Gary is guilty of murder. Using the logic that he was going to die, of poison, anyway is like saying it is OK to kill him because he was going to die, of old age, anyway. So there!
It was not definite that he was going to die anyway. He could have been saved by various means, including a net. In fact, I believe the episode you cited involved having a net to save his life. Perhaps he would have died. But maybe not. The fact is that the bullet killed him.
Your protagonist may have died from the poison, but perhaps not. Perhaps he built up an immunity to the poison. In any event, the poison was in water which he needed. Perhaps the poison may have killed him. Perhaps not. We cannot conjecture on possibilities, but only rely on the facts.
I remember this one, except the way the hypothetical worked was as follows:
Three people hate V. D1 puts poison in V’s water bottle. D2 empties water bottle and fills it with sand. D3 cuts small hole in water bottle so it leaks. V, an explorer, goes off into desert and dies of thirst. Can all three Ds be convicted of murder?
And you’re right, Debaser, there is a but for causation problem: none of the three Ds are but for causes of V’s death. We can certainly say that all three are guilty of attempted murder, since causing the result isn’t an element of the offense of attempted murder.
There was a real case somewhat similar to this hypothetical. In People v. Arzon, Arzon started a fire on the 5th floor of a building. Firefighters respond to the fire. Meanwhile, an unidentified 2nd arsonist, B, starts a fire on the 2nd floor while one of the firefighters is still in the building fighting the first fire. The court treated this as a case of concurrent causation, and upheld Arzon’s murder conviction. Generally speaking, the doctrine of concurrent causation holds that when two independent causes in fact occur at the same time, and either of them would have caused the result by itself, both factors are deemed to have factually caused the result, even though neither was a but for cause of the result.

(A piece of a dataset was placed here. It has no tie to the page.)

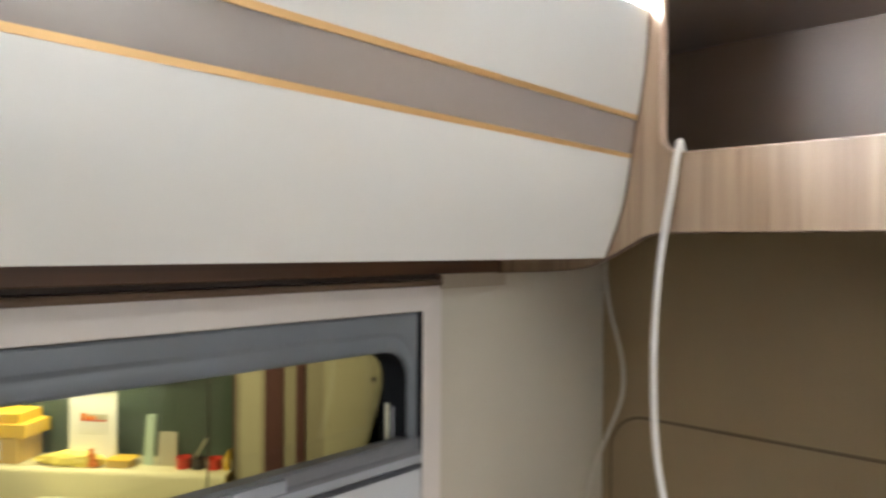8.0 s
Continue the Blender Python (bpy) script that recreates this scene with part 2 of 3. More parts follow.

Now I don’t want to get this thread kicked over to GD unnecessarily, but this hypothetical raises the general question of why we even care about the results when imposing criminal liability. All three Ds are equally culpable in that they all three tried to kill V, so why differentiate between them. Now suppose that V lived somehow – an off-course caravan finds him and gives him water just barely in time to save V’s life. Why should we then still not punish the three Ds for murder?
Off the top of my head, I can think of two reasons not to ignore the result when meting out the punishment:
The perhaps irrational intuition that results have moral significance.
Results have evidentiary significance. They show us how dangerous the person is. Can we really say a reckless driver who doesn’t kill anyone is as dangerous as a reckless driver who doesn’t? Thus, even utilitarians (who I posit would be more inclined to ignore results than retributivists) wouldn’t equate these two drivers.